Warren Hastings, the first director general of the East India Company, was shabbily treated by British politicians partly because he went native and fell in love with India and its peoples. He built an Indian manor house, a sanctuary in the Cotswolds. Most Britons have heard of the noble William Wilberforce, but how many know Olaudah Equiano or Ignatius Sancho, freed slaves who inspired the abolitionist movement? Peggy Ashcroft had an affair with the black American singer/actor Paul Robeson and fell a little in love with him. There were three Asian MPs in our parliament in the late Victorian age, all elected by white people. When Gandhi came to London, the white working classes came out in their thousands to show their love and respect.

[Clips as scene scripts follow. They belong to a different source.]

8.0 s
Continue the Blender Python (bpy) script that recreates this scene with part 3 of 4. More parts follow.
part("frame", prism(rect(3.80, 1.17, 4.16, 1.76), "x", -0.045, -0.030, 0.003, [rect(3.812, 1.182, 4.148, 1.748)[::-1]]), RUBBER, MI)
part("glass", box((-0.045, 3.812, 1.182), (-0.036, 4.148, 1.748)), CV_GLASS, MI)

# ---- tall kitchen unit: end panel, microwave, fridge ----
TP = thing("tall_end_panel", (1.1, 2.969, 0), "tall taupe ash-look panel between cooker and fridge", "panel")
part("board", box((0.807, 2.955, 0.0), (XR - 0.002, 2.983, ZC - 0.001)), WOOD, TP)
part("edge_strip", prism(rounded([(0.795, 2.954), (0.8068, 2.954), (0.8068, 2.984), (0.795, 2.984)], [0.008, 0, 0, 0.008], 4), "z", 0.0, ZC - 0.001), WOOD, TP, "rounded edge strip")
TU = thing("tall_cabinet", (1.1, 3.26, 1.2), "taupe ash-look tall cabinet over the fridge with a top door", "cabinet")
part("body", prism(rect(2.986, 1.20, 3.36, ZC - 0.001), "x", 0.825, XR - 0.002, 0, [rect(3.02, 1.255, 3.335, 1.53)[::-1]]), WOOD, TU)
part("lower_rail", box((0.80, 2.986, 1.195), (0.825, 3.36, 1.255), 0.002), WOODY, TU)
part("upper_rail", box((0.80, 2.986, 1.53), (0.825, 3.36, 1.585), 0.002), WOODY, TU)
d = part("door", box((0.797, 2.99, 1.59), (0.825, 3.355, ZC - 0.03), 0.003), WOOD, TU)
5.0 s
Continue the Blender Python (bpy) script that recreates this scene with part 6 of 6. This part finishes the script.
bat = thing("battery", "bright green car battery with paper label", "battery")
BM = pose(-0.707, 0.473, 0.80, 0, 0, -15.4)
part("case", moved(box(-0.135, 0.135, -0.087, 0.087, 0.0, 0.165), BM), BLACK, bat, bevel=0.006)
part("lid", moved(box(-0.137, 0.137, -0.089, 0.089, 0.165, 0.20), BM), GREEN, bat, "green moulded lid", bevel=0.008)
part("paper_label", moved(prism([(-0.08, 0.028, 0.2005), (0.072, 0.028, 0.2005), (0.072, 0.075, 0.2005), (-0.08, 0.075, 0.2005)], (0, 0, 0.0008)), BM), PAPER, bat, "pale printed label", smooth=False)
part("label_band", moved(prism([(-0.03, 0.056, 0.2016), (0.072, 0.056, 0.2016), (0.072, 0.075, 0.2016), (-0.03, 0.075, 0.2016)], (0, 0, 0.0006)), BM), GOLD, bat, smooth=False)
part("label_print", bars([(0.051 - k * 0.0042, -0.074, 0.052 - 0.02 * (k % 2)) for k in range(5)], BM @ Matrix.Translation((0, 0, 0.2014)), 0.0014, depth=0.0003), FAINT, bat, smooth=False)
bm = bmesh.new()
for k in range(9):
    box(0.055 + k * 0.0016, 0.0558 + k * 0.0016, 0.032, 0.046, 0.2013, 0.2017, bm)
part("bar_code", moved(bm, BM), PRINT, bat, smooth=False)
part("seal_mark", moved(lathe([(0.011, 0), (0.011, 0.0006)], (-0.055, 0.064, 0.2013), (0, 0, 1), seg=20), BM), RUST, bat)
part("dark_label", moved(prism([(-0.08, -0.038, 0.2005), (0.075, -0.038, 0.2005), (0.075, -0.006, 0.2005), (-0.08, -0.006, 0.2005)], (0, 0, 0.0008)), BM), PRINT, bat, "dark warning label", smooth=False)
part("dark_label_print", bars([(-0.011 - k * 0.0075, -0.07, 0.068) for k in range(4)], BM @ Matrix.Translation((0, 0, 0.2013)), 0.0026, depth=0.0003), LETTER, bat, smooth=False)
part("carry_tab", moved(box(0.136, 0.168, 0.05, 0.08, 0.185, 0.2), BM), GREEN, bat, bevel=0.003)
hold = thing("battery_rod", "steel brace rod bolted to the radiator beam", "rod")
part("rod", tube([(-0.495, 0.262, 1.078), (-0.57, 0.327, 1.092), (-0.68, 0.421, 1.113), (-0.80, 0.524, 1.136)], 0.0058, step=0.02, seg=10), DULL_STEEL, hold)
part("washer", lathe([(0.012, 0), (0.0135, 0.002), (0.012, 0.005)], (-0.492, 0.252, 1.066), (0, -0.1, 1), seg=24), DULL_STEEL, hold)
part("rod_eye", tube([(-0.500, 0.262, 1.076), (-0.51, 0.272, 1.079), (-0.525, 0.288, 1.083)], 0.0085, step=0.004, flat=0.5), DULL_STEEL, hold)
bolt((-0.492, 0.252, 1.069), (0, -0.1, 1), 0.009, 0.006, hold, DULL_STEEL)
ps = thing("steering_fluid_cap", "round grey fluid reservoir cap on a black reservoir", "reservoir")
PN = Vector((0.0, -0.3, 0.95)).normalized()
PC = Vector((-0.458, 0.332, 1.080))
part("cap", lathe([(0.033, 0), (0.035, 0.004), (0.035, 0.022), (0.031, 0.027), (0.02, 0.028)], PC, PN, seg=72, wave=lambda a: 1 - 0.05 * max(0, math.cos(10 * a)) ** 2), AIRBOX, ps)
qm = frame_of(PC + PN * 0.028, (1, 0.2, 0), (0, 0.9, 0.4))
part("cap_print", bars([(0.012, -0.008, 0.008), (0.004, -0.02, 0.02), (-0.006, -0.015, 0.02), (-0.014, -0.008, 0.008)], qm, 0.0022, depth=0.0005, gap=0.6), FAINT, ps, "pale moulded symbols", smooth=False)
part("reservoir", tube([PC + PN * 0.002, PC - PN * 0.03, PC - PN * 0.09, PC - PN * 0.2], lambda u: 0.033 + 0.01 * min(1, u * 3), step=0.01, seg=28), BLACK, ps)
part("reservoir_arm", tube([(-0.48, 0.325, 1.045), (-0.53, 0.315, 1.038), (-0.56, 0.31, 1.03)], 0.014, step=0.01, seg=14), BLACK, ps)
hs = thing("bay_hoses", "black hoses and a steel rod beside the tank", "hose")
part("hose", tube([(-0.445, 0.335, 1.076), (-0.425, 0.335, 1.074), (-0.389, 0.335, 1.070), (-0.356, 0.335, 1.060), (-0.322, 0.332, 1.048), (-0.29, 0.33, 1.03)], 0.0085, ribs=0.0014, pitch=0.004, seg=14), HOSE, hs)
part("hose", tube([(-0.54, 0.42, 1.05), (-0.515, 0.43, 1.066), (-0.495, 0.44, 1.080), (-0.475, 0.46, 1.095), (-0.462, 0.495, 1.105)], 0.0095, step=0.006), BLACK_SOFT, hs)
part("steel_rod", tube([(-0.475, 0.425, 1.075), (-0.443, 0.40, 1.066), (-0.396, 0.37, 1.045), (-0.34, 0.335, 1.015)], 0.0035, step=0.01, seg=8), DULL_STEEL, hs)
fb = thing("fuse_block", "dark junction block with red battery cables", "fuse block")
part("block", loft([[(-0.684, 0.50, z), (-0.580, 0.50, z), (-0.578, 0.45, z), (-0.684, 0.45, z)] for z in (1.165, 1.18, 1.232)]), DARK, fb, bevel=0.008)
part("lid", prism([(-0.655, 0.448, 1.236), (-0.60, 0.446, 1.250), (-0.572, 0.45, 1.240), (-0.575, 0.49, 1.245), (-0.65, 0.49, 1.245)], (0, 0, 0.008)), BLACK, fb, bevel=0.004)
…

Young British Muslims perhaps would not feel so alienated if they knew that that hundreds of upper class Englishmen converted to Islam in the 1800s, that Winston Churchill gave Muslims land in Regent's Park so they could build a place of worship in the heart of the city, that the first scientists of the Royal Society learnt deep Arabic so they could read the books written by early Arab intellectuals, or that Muslims helped liberate Jewish people in Europe.

These facts really matter. Those who have whitewashed history are guilty of either terrible deception or terrible ignorance. Britons from elsewhere helped make this country; our roots go deep into the soil. We have inviolable rights. We belong. Brexit makes it more important than ever before to lay down that claim and fight for it.